FEATURE: Onwards and upwards

Conor O'Clery

Award-winning Irish Times correspondent Conor O’Clery writes about his memories of being involved in The Gown, and gives advice to aspiring journalists.

Looking back after more than three decades as a journalist, mostly as foreign correspondent in Europe, the United States and Asia, I can say categorically that I could not have made the first step if it hadn’t been for The Gown, or simply Gown as the independent QUB student newspaper was known in its earlier days.

At first I had no thoughts of journalism when I came to Queen’s in 1968 as a mature student of 28. I had been accepted for a full-time computer science course in the arts faculty. However at the last minute the computer science course was scrapped because of a lack of lecturers.

“Pick something else,” the admissions officer suggested. So I opted for English, and thereby got to know other undergraduates doing the same degree course, like Bernard Loughlin and Tony Dumphy. They recruited me to help run Gown, the student newspaper, of which both were to become editors. The moment I walked into the Gown office, then on the ground floor of the Students’ Union, I knew that the media world was where I belonged.

I began writing regularly for Gown and in my third year, a graduating student, Mike Cahill, passed on to me a monthly university news column in The Irish Times called ‘QUB Notes’. In those days, Gown was one of the leading student newspapers in these islands (as it will be again this year) and won UK newspaper awards. The column was a stroke of luck (thanks Mike) as it meant that when I applied to the editor of The Irish Times, Douglas Gageby, for a job, I wasn’t total unknown to him. I got taken on. But I was told afterwards by the Irish Times news editor, Donal Foley, that I would not have had a chance if I had not been involved in student journalism, with a body of work to show for it.

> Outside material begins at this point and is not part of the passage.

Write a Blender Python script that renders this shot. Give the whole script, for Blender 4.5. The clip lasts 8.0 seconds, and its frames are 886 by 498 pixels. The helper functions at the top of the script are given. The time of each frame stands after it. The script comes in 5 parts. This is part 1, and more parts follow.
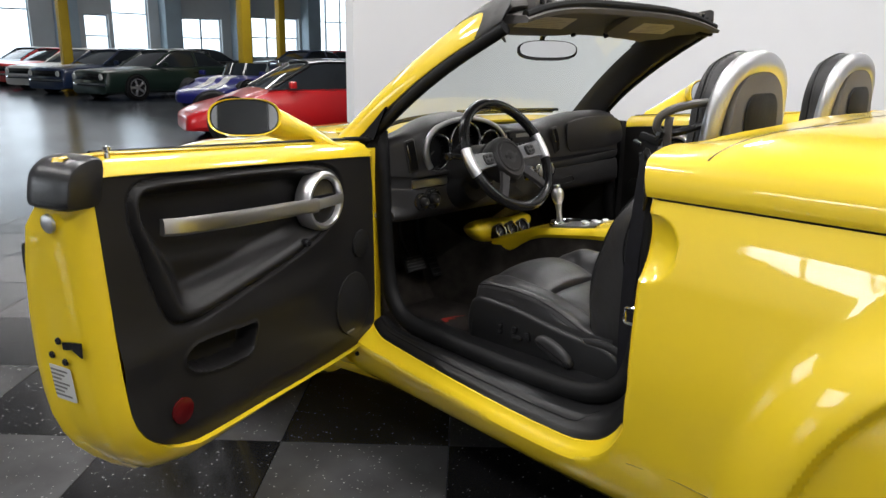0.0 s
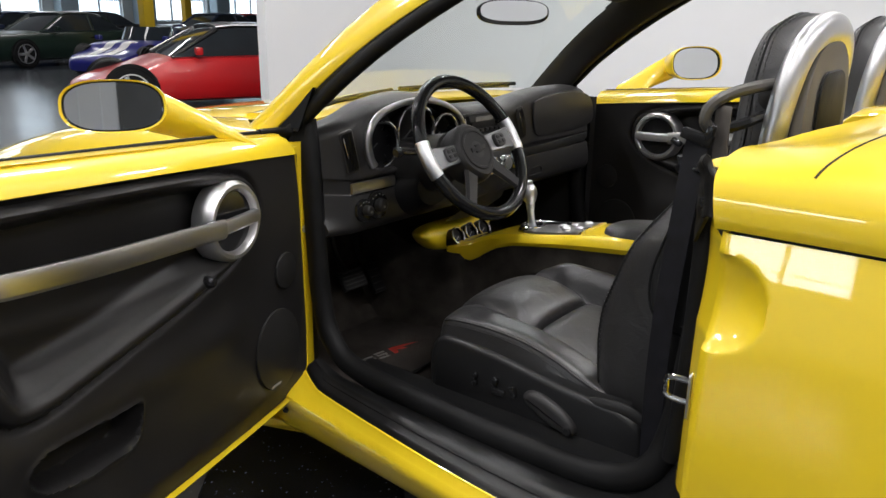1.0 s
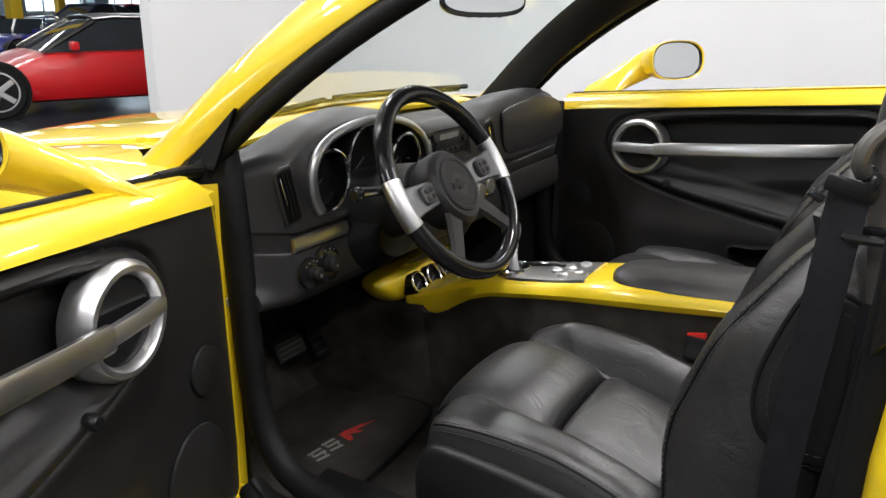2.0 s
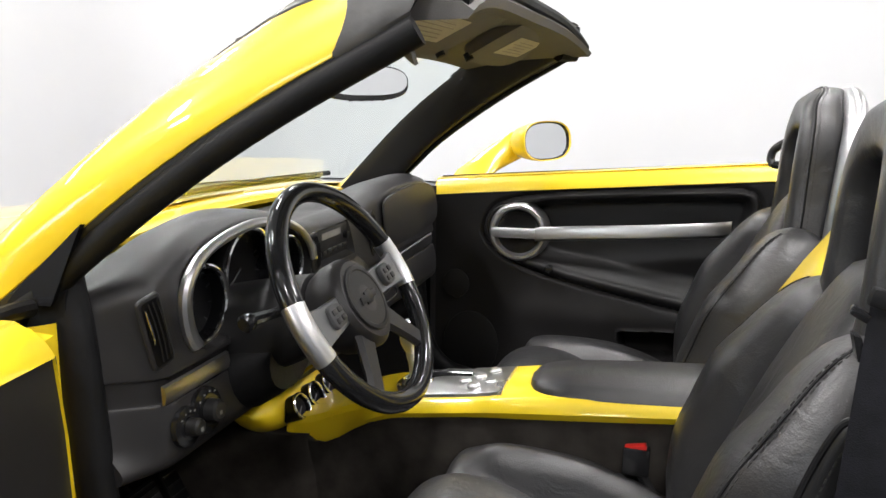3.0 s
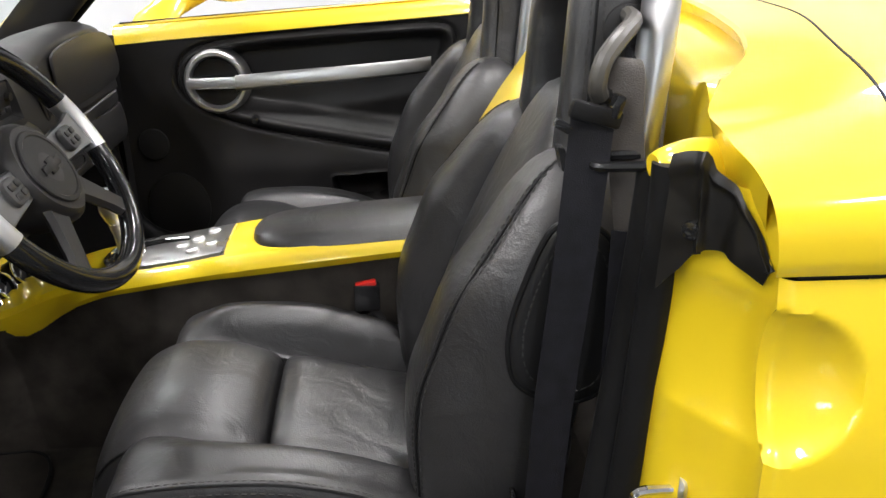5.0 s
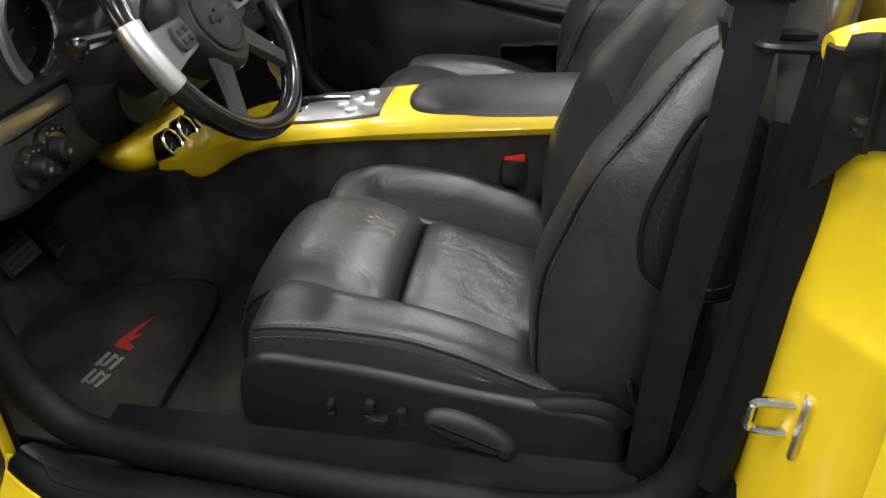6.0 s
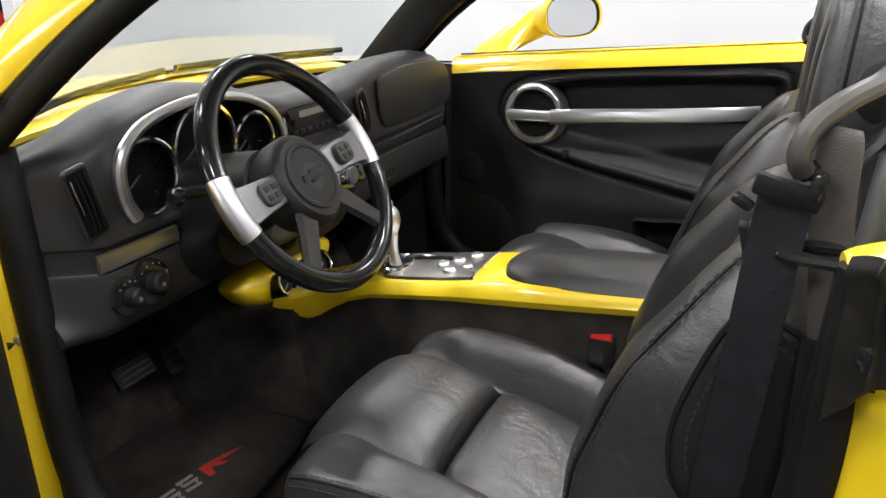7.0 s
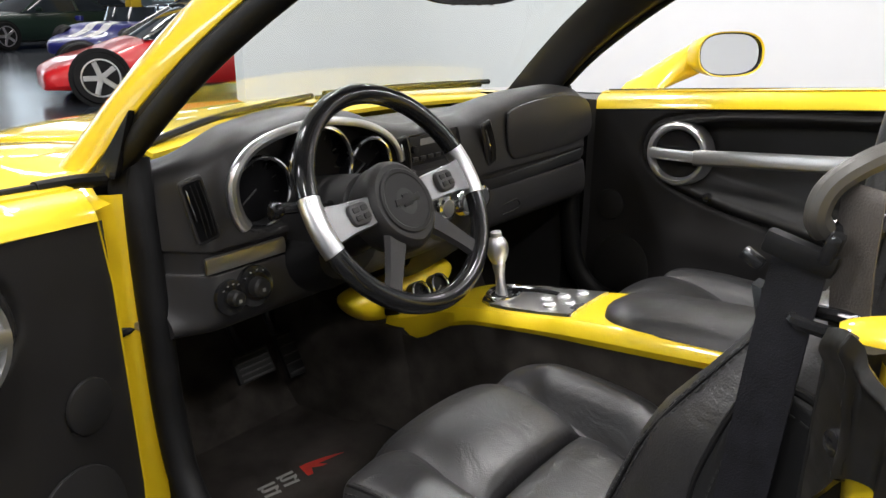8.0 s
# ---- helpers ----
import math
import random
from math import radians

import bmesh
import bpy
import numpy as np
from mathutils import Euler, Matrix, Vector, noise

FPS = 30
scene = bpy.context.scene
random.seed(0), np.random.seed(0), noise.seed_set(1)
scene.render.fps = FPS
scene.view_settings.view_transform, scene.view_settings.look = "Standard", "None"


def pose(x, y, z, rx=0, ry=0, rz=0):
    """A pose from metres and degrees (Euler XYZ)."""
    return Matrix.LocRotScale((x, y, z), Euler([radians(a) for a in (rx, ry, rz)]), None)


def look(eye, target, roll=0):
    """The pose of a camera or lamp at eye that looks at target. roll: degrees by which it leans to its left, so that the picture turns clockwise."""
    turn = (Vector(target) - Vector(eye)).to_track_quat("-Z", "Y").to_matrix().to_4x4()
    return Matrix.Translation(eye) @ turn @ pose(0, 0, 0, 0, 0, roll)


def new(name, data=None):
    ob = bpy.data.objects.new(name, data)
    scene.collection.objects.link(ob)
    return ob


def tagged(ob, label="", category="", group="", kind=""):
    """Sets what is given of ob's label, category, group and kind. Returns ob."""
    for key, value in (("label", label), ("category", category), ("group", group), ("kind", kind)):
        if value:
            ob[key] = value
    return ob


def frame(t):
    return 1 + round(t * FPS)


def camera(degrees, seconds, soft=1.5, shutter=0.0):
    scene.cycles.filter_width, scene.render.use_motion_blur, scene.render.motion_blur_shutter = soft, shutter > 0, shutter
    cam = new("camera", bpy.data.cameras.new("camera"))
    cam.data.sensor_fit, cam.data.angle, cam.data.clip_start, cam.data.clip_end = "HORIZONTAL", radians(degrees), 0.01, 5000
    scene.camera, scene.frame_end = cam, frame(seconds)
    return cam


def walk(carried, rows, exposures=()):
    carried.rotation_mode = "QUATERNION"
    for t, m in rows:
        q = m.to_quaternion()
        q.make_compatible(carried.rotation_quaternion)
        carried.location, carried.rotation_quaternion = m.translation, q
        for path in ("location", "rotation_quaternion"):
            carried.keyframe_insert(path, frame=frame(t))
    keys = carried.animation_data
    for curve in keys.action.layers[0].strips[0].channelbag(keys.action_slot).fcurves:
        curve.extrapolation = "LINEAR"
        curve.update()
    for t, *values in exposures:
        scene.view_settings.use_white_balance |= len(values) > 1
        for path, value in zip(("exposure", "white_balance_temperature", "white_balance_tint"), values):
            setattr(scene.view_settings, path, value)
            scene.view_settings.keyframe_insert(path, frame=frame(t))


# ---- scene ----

This is what editors looked for then and still do today, despite the modern emphasis in newspaper and broadcast media for evidence of media or journalism studies as well. What you have to show when you go for an interview is what really impresses editors. Things are tough today in the media world, but those who run newspapers, magazines, radio, television and internet sites are always in need of new talent. Student journalism may be the key to a journalism career, as it was for me and many of my colleagues in Belfast, Dublin and London. And here’s a secret. It is the easiest way to get into print in the world.

As the editor of The Gown will tell you, student newspapers are always looking for good material. If you walk into The Gown office, now on the top floor of the Students’ Union, you might find yourself in print with your first by-line in no time, and then it’s onwards and upwards.